The WTO study has a footnote that perhaps illustrates its ideological hang-ups.

In support of arguments about damaging effects of trade protection under all circumstances, in a footnote the report cites Sir Robert Giffen. According to John Cunningham Wood's book, "British Economists and the Empire", Giffen was a 19th century English journalist, statistician, and strongly pro-Empire civil servant who was a strong believer in free trade but supported imperial preferences on political grounds, focusing in discussions on imperial questions on "aggregate aspects of the British and colonial economies."

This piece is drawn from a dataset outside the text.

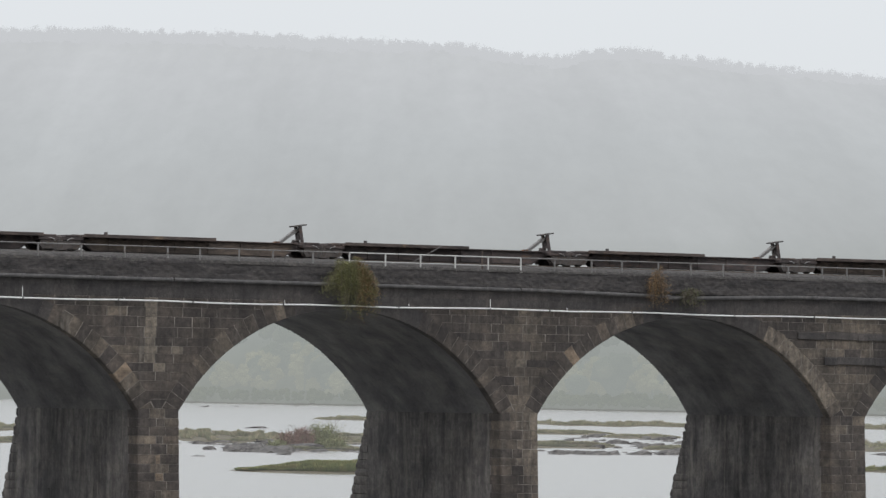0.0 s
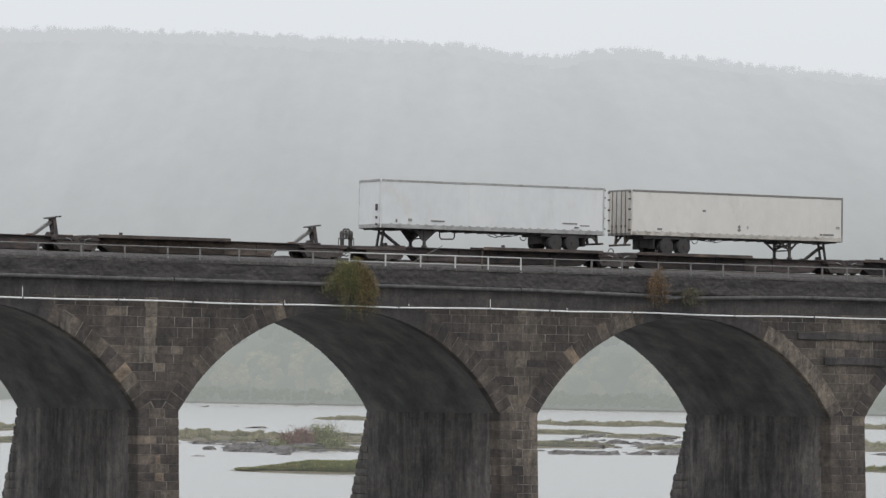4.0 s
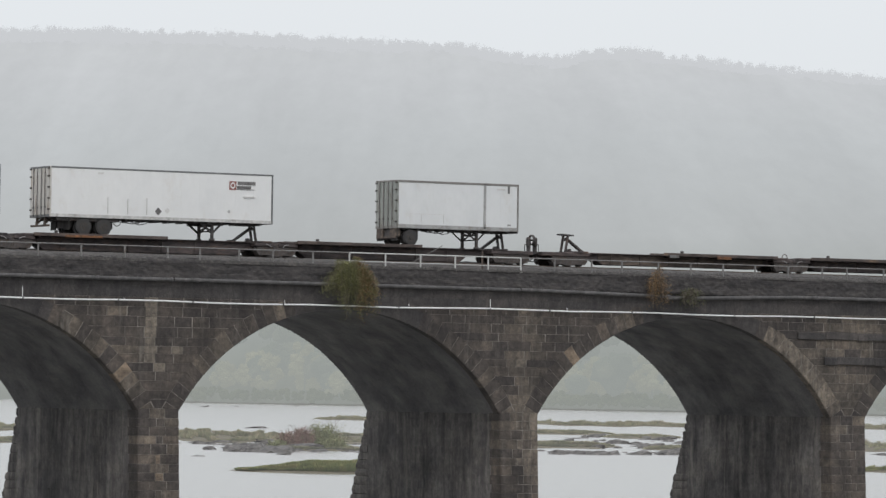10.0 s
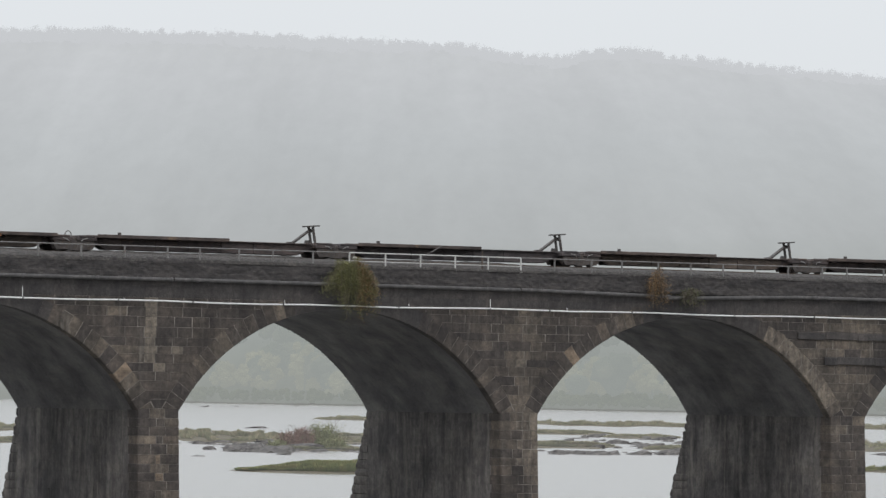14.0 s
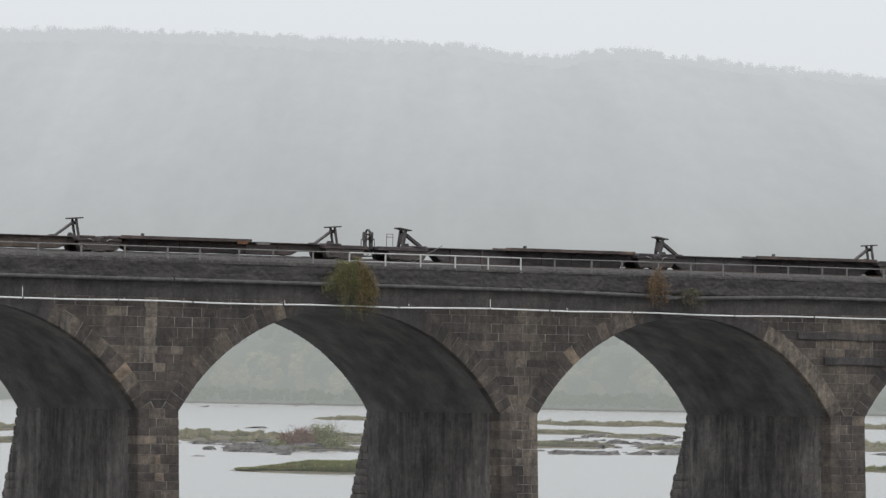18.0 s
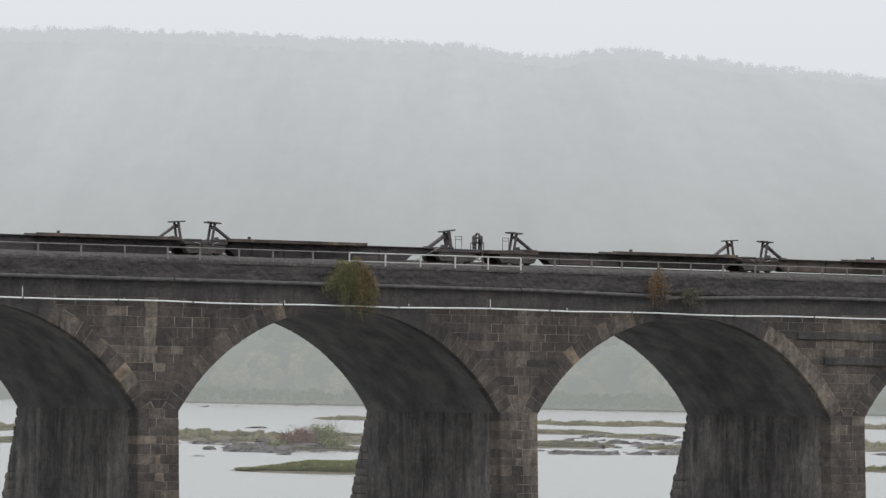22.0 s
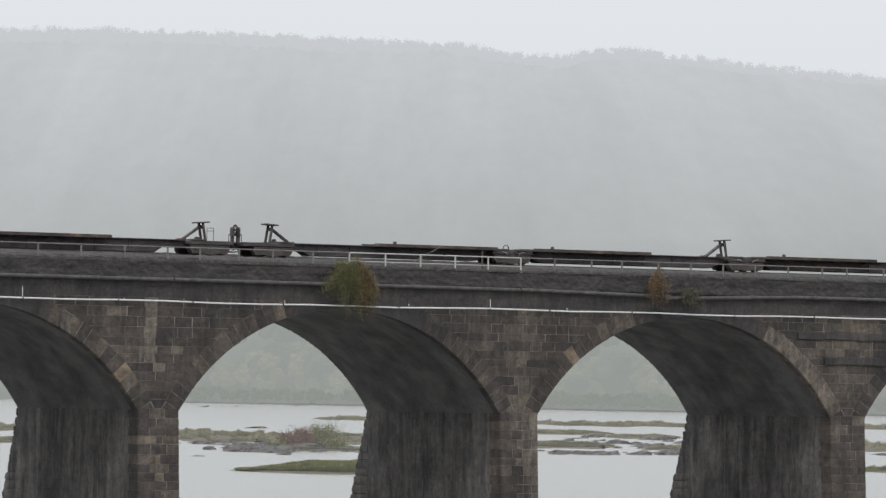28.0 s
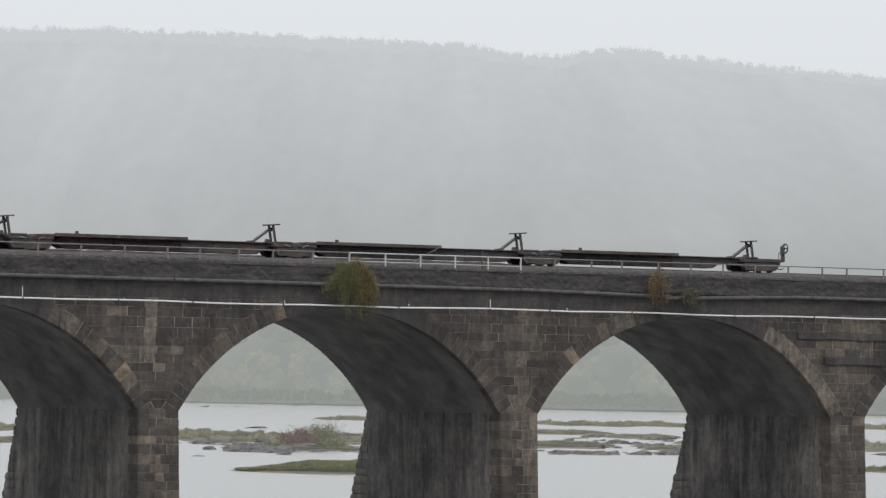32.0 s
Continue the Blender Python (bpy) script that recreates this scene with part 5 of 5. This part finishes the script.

Giffen's views about free trade and against restrictions were at a time when the British as exporters found Europe going back on "liberalism" and "free trade" - and as pointed out by Bairoch, escaped the Long Depression, but in fact saw growth in trade and per capita incomes.

But for the ideologically motivated globalists, whether at the IMF or the WTO, the post-war Keynesian economics is an aberration, and the 19th century liberalism and the post-1989 era of neo-liberalism is a resumption of the golden age of capitalism, NATO and WTO etc are important landmarks, while decolonization is not even mentioned in public statements and speeches.